The justification was that the US economy wasn’t functioning properly, but that wasn’t true at all. The economy had boomed steadily during the post-World War II years, with only the normal fluctuations. The number of people in the US living in poverty had continually declined, even as the overall population rose.
In the process, Reagan and his allies laid track for the GOP to come by dissembling in the media to justify his agenda. His budget director, David Stockman, perpetuated the trickle-down gospel that cutting taxes on corporations and the wealthy would trigger large returns as the savings would be re-invested in the economy, in effect paying for the cuts. The Office of Management and Budget debunked this myth with actual analysis, prompting Stockman to confess publicly that “None of us really understands what’s going on with all these numbers... the whole thing is premised on faith, on a belief about how the world works.”

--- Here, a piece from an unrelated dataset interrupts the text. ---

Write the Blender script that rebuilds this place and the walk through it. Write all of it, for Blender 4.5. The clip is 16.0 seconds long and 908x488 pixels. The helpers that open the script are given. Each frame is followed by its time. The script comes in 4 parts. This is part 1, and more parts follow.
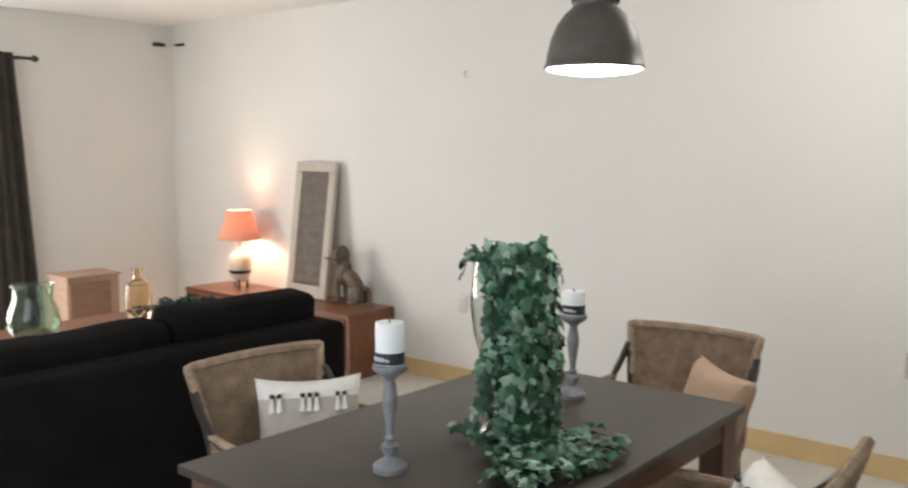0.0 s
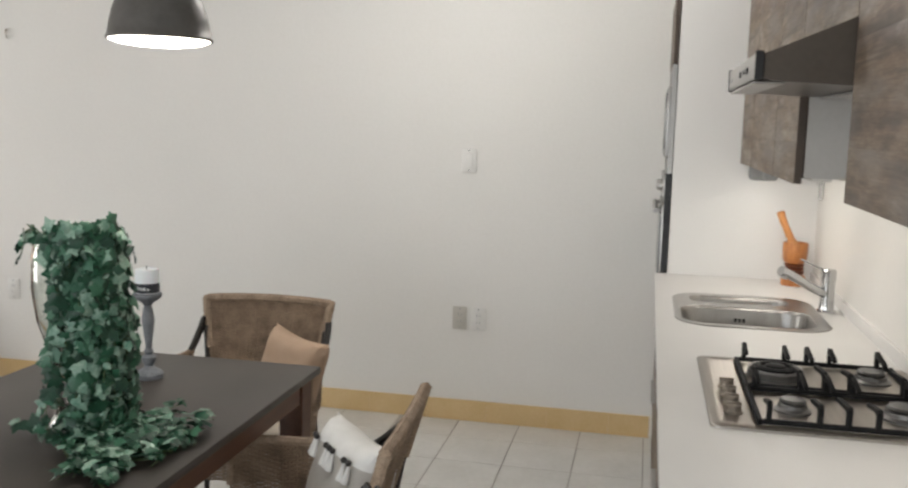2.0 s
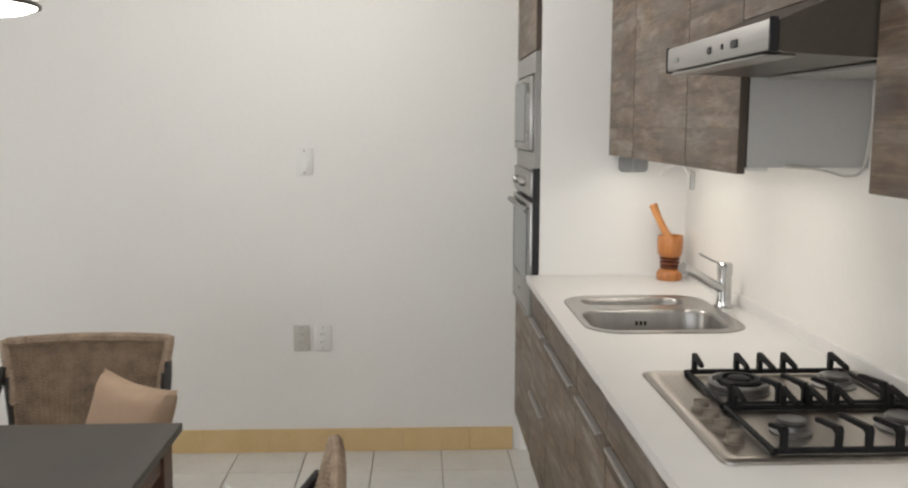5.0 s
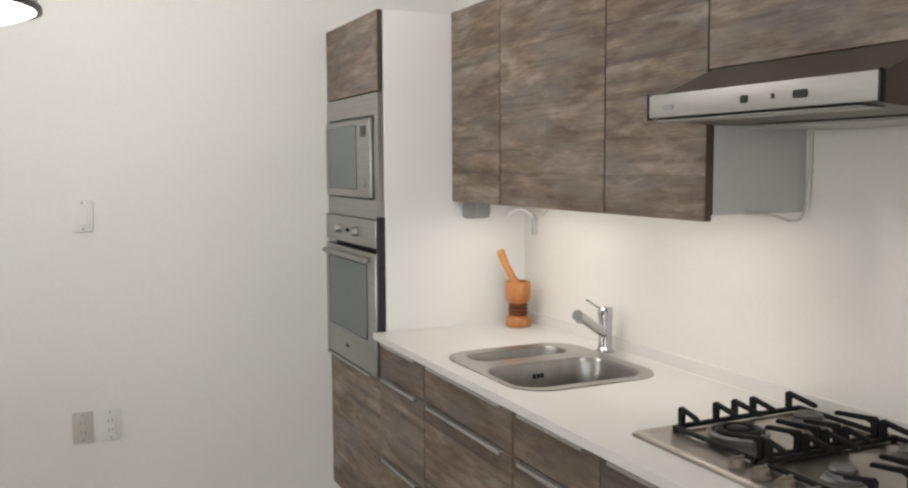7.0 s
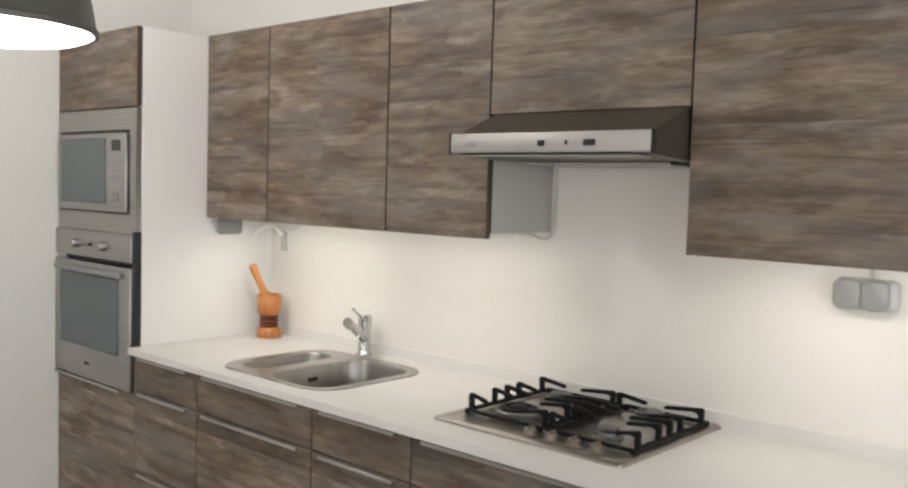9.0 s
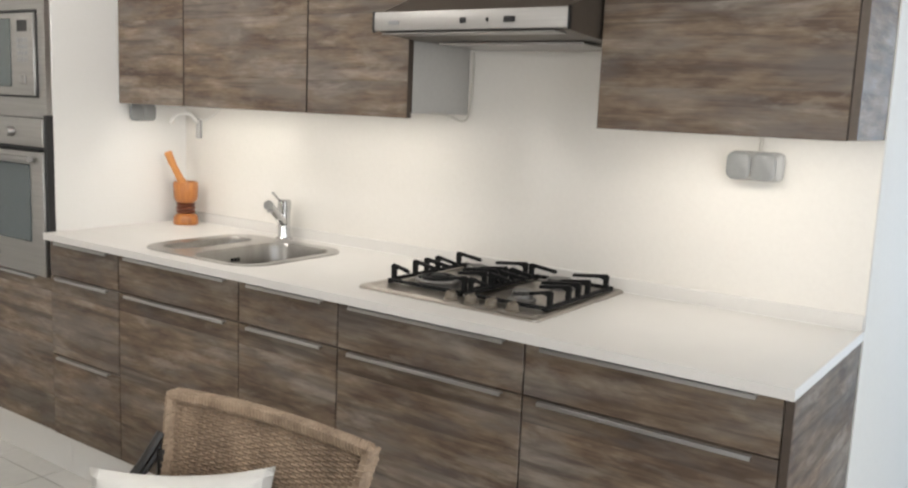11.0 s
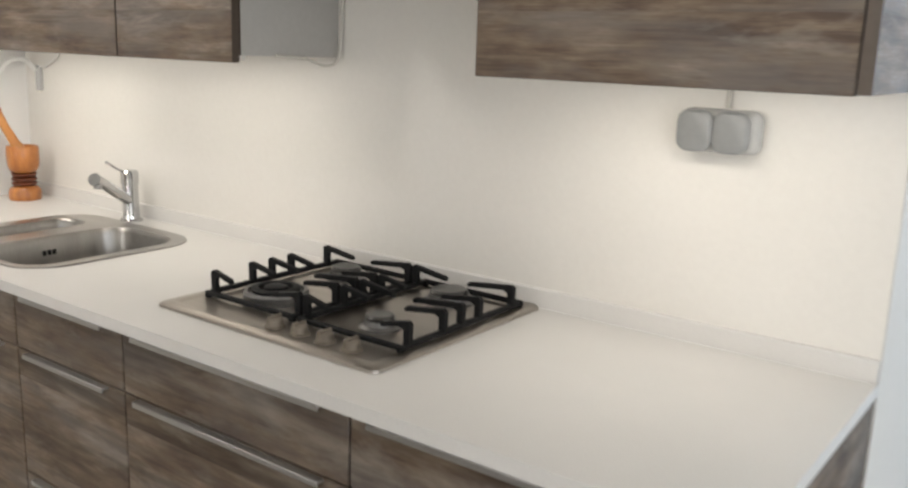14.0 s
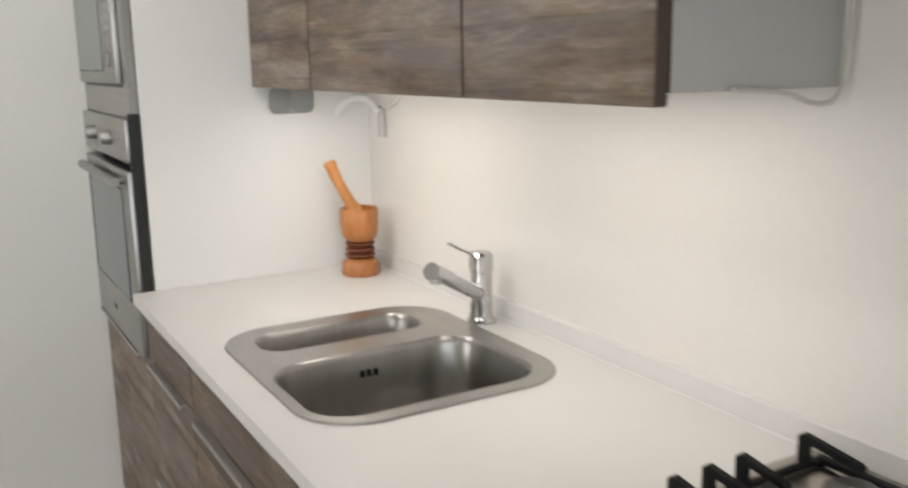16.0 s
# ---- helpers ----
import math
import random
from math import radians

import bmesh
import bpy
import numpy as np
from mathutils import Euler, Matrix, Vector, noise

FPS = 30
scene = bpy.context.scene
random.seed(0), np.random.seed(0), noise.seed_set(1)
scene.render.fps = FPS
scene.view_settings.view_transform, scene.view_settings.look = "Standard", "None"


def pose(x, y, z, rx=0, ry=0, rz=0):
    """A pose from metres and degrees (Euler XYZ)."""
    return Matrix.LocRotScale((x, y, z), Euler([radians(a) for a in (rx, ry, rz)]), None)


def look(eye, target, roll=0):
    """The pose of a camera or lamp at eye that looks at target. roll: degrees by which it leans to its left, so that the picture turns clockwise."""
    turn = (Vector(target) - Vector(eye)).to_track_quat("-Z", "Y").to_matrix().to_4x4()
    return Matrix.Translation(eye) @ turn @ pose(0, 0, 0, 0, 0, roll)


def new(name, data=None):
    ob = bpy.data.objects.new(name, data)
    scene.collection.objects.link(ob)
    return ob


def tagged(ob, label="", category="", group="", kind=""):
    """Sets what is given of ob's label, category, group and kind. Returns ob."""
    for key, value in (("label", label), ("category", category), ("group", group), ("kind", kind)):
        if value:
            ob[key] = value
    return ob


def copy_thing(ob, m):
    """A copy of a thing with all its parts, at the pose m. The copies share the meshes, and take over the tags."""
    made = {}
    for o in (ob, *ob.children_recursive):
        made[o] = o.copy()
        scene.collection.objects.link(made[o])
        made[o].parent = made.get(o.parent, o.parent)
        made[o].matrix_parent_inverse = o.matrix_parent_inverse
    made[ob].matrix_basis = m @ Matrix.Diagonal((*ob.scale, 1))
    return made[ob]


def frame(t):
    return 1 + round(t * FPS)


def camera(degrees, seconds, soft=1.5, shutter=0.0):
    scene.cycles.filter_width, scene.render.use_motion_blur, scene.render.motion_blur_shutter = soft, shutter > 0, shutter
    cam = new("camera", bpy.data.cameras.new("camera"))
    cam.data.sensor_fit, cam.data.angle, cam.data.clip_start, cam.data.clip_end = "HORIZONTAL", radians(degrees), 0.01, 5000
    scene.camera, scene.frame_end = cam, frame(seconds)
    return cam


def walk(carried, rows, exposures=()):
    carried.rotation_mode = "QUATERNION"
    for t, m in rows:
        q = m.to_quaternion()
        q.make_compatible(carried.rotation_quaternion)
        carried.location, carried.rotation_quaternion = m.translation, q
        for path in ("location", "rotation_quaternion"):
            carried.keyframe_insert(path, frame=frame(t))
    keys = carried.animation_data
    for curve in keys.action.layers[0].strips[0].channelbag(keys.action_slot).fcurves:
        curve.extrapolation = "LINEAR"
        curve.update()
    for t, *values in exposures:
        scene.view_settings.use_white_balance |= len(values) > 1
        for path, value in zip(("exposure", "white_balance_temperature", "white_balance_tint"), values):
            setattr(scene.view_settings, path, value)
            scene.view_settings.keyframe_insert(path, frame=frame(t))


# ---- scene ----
cam = camera(54.0, 16.0, soft=2.2, shutter=0.4)
PATH = [
    (0, (4.208, -0.656, 1.464), (2.675, -1.921, 1.248), 0.3),
    (0.5, (4.244, -0.675, 1.457), (2.576, -1.751, 1.215), 0.5),
    (1, (4.27, -0.658, 1.466), (2.469, -1.487, 1.206), 0.8),
    (1.5, (4.245, -0.652, 1.47), (2.347, -1.226, 1.208), 1.4),
    (2, (4.248, -0.65, 1.475), (2.31, -1.068, 1.208), 1.4),
    (2.5, (4.246, -0.666, 1.465), (2.288, -0.996, 1.221), 1.7),
    (3, (4.221, -0.673, 1.457), (2.246, -0.922, 1.26), 1.7),
    (3.5, (4.185, -0.701, 1.451), (2.21, -0.926, 1.235), 1.1),
    (6, (3.597, -1.311, 1.462), (1.658, -0.873, 1.241), 0.3),
    (6.5, (3.493, -1.467, 1.47), (1.607, -0.827, 1.289), 0.4),
    (7, (3.491, -1.625, 1.476), (1.681, -0.792, 1.301), -0.3),
    (7.5, (3.5, -1.797, 1.479), (1.758, -0.824, 1.345), 0.0),
    (8, (3.463, -1.905, 1.483), (1.83, -0.752, 1.412), 1.0),
    (8.5, (3.461, -2.03, 1.492), (2.005, -0.661, 1.427), 1.2),
    (11, (3.503, -2.262, 1.388), (2.363, -0.648, 1.083), 2.4),
    (11.5, (3.505, -2.238, 1.382), (2.397, -0.621, 0.987), 1.9),
    (12, (3.536, -2.164, 1.361), (2.468, -0.541, 0.883), 1.6),
    (12.5, (3.58, -1.993, 1.359), (2.541, -0.378, 0.8), 1.7),
    (13, (3.586, -1.828, 1.37), (2.519, -0.223, 0.838), 1.9),
    (13.5, (3.474, -1.649, 1.386), (2.384, -0.038, 0.919), 2.2),
    (14, (3.356, -1.471, 1.392), (2.197, 0.101, 0.963), 1.9),
    (14.5, (3.253, -1.264, 1.408), (1.919, 0.167, 0.994), 1.2),
    (15, (3.096, -1.108, 1.394), (1.626, 0.18, 0.969), 0.6),
    (15.5, (2.847, -1.026, 1.389), (1.271, 0.128, 0.961), -0.4),
    (16, (2.645, -0.957, 1.4), (0.951, 0.029, 1.0), -0.9),
]
walk(cam, [(t, look(eye, target, roll)) for t, eye, target, roll in PATH],
     exposures=[(0.0, -0.33, 6560, 10), (1.0, -0.46, 6500, 10), (1.5, -0.50, 6460, 10), (3.5, -0.43, 6500, 10), (6.0, -0.50, 6470, 10), (7.0, -0.46, 6470, 10), (7.5, -0.34, 6450, 10), (8.5, -0.38, 6500, 10),
                (11.0, -0.24, 6540, 10), (11.5, -0.17, 6560, 10), (12.5, -0.26, 6640, 10), (14.0, -0.41, 6600, 10), (15.0, -0.40, 6340, 10), (16.0, -0.40, 6420, 10)])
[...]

‘Trickle-down’ wasn’t real economic theory; it was conservative ideology. And when Stockman later said publicly that the tax cuts really were, in fact, a valentine to business, calling the whole thing a ‘Trojan horse’, he was castigated by the president.
Forty years later, ‘trickle-down’ has yet to function as promised, even though the current crop of GOP politicians continue to shop it; the money the uber-wealthy are saving on their tax bills isn’t and never has been re-invested in the economy. It sits in off-shore accounts.

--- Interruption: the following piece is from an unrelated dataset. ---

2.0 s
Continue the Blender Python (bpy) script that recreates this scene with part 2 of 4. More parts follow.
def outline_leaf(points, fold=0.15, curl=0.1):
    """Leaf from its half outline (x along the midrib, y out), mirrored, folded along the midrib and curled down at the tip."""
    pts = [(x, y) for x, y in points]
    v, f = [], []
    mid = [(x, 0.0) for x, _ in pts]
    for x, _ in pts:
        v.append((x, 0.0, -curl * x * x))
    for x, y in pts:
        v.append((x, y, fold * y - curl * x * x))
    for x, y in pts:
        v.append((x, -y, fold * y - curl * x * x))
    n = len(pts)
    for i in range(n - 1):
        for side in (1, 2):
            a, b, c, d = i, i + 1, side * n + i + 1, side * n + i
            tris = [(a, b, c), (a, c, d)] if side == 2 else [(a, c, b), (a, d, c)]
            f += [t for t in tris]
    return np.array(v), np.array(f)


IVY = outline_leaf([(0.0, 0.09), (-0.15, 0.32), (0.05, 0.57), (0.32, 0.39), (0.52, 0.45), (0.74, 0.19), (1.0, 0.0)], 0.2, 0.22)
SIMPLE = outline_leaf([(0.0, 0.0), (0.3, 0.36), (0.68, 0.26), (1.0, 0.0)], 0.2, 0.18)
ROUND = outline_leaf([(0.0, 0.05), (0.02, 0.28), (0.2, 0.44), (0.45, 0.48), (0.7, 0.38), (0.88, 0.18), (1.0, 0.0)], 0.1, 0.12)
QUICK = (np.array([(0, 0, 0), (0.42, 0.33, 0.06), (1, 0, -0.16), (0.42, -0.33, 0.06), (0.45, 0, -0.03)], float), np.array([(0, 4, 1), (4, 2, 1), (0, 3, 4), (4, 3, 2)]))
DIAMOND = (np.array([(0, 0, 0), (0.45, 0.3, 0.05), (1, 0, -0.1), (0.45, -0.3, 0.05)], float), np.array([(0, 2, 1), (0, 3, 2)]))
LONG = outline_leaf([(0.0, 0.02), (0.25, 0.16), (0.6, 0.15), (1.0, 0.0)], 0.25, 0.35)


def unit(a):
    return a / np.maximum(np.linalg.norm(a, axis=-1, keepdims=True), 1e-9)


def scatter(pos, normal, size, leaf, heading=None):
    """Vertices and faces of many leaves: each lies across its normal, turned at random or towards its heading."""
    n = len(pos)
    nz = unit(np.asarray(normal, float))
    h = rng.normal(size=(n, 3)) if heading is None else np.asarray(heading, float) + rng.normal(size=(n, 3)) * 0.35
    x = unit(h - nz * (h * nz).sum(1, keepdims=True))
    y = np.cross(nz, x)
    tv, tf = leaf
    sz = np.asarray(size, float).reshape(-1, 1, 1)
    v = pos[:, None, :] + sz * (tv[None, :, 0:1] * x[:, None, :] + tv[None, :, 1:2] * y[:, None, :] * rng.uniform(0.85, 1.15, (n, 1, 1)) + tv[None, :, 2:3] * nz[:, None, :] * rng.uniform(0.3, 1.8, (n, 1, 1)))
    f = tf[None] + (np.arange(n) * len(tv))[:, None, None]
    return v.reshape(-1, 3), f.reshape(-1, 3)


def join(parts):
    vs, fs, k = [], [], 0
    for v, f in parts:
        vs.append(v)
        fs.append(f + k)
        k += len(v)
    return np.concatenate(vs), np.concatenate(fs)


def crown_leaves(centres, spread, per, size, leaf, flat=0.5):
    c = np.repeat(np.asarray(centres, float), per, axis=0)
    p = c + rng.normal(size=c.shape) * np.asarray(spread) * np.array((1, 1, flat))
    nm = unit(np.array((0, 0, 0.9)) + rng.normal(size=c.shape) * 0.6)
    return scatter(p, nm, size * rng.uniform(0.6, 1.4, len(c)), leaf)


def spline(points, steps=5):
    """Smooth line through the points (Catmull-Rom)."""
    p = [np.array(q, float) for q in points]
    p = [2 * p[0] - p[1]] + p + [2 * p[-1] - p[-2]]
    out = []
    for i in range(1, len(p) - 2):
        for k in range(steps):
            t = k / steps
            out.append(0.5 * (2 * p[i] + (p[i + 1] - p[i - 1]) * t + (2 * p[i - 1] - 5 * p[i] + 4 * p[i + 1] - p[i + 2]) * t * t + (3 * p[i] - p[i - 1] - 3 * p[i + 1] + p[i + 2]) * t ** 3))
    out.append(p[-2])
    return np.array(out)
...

A firestorm of deregulation followed the tax cuts, stagnating the prosperity of the middle class as the growth of the minimum wage dropped away and economic inequality surged. The push for privatization of government began in earnest, sending healthcare costs into the stratosphere, and barriers to the exporting of US manufacturing to nations where labor was far cheaper evaporated. That exodus, gutting the domestic jobs market as it dismantled unions, was accompanied by a breathtaking surge in the trade deficit. Reagan inherited from Carter a deficit of only $13 billion; when he left office, it had soared to a mind-blowing $685 billion.
Perhaps most damning was the elimination of the Fairness Doctrine in 1987. The policy that had protected the integrity of public information since the dawn of radio was dropped, enabling the wild-west, anything-goes parade of disinformation and outright deception that clogs up media today. The airwaves ceased to be conduits for news and became what they are today – ideology pipelines.

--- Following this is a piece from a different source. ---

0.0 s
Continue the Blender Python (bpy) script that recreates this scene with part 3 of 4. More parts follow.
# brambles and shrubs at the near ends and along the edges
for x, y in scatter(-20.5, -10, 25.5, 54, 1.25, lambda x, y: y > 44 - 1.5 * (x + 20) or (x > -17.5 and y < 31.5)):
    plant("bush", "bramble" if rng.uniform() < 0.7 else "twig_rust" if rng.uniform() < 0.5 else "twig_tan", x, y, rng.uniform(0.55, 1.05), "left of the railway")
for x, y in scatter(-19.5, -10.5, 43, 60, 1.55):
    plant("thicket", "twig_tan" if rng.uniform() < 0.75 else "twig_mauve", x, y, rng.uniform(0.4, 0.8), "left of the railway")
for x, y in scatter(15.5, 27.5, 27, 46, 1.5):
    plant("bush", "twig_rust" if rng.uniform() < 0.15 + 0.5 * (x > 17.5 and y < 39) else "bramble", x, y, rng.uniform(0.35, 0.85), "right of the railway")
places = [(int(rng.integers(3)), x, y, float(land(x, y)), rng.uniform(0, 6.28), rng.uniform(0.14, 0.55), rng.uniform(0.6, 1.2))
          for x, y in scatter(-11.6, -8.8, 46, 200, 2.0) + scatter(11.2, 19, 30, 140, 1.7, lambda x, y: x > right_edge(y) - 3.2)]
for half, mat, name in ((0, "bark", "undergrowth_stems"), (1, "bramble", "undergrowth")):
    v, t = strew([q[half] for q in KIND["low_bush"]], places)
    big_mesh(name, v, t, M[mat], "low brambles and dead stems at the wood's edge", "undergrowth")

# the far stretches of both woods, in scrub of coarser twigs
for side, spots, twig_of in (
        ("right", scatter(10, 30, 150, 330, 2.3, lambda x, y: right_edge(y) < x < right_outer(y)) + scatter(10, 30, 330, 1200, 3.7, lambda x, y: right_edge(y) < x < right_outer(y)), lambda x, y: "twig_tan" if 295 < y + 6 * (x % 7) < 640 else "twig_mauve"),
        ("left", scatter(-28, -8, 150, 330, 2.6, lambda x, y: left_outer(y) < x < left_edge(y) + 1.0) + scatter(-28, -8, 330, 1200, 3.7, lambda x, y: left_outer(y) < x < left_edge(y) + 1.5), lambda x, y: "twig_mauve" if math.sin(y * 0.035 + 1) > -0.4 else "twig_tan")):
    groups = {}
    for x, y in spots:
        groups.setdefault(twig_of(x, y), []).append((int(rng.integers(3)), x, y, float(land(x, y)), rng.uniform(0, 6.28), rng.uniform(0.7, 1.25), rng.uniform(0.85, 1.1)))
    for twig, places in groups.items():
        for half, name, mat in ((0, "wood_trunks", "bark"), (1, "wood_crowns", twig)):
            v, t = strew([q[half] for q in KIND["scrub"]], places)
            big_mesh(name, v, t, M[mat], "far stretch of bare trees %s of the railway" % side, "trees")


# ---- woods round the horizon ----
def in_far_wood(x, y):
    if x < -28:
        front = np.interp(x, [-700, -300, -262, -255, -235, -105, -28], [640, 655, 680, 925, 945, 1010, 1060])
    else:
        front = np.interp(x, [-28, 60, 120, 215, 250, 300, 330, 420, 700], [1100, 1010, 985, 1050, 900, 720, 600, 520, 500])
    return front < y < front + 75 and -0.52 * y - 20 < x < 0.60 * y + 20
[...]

Neoliberalism was off and running. The global, regulation-free landscape for the cultivation of wealth envisioned by Friedman and his cohorts was finally taking shape. The transformation of the US government from the middle-class-building, consumer-protecting, civil-rights-promoting agency it had become since the New Deal into capitalism’s passive enabler was well underway.
So it is today. As stated above, my entire adult life has been spent watching this disintegration happen before my eyes, stripping my children of the opportunities I took for granted. Their path is much harder now, and my sadness over that would be difficult to overstate.
Looking back, knowing what I know today, I’d have shouted louder that the incoming emperor had no clothes. Reaganism was indeed a Trojan horse, and the forces it unleashed have ended or endangered many of the institutions I thought would last forever. Civil discourse in the conducting of the people’s business is long gone; inequality has surged; people no longer trust those they count on to protect them. Deceit has been normalized, the rule of law is precarious, and violence – even murder! – in pursuit of political ends is becoming acceptable on US soil. All so Elon Musk can go to Mars.
No one would have heard me – but I should have shouted louder.